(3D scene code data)
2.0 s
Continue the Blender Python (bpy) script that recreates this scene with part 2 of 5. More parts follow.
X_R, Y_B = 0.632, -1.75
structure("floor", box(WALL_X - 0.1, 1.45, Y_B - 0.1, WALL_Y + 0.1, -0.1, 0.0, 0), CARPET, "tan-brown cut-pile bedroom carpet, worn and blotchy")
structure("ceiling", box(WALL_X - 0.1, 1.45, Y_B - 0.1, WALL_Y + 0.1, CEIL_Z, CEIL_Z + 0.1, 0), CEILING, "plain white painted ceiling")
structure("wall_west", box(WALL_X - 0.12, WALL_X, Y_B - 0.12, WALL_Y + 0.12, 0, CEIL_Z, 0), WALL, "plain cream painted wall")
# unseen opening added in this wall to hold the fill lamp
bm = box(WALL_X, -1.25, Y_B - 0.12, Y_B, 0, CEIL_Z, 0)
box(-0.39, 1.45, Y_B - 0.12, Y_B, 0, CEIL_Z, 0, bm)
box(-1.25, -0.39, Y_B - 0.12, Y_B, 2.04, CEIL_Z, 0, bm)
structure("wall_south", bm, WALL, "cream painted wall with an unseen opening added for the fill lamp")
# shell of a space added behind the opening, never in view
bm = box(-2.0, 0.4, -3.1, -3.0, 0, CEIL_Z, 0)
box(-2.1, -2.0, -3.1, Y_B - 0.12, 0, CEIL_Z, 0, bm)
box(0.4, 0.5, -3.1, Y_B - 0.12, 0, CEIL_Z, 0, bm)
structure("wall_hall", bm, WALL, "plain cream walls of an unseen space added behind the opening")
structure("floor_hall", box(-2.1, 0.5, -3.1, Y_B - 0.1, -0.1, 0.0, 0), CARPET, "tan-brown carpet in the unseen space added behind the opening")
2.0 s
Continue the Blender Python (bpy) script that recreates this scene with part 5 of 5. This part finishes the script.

__TASK REQUIREMENTS__: Every entry must be retyped in full, exactly as given.

__SOLUTION FOR THIS EXERCISE__:
2.0 s
Continue the Blender Python (bpy) script that recreates this scene with part 2 of 5. More parts follow.
X_R, Y_B = 0.632, -1.75
structure("floor", box(WALL_X - 0.1, 1.45, Y_B - 0.1, WALL_Y + 0.1, -0.1, 0.0, 0), CARPET, "tan-brown cut-pile bedroom carpet, worn and blotchy")
structure("ceiling", box(WALL_X - 0.1, 1.45, Y_B - 0.1, WALL_Y + 0.1, CEIL_Z, CEIL_Z + 0.1, 0), CEILING, "plain white painted ceiling")
structure("wall_west", box(WALL_X - 0.12, WALL_X, Y_B - 0.12, WALL_Y + 0.12, 0, CEIL_Z, 0), WALL, "plain cream painted wall")
# unseen opening added in this wall to hold the fill lamp
bm = box(WALL_X, -1.25, Y_B - 0.12, Y_B, 0, CEIL_Z, 0)
box(-0.39, 1.45, Y_B - 0.12, Y_B, 0, CEIL_Z, 0, bm)
box(-1.25, -0.39, Y_B - 0.12, Y_B, 2.04, CEIL_Z, 0, bm)
structure("wall_south", bm, WALL, "cream painted wall with an unseen opening added for the fill lamp")
# shell of a space added behind the opening, never in view
bm = box(-2.0, 0.4, -3.1, -3.0, 0, CEIL_Z, 0)
box(-2.1, -2.0, -3.1, Y_B - 0.12, 0, CEIL_Z, 0, bm)
box(0.4, 0.5, -3.1, Y_B - 0.12, 0, CEIL_Z, 0, bm)
structure("wall_hall", bm, WALL, "plain cream walls of an unseen space added behind the opening")
structure("floor_hall", box(-2.1, 0.5, -3.1, Y_B - 0.1, -0.1, 0.0, 0), CARPET, "tan-brown carpet in the unseen space added behind the opening")
2.0 s
Continue the Blender Python (bpy) script that recreates this scene with part 5 of 5. This part finishes the script.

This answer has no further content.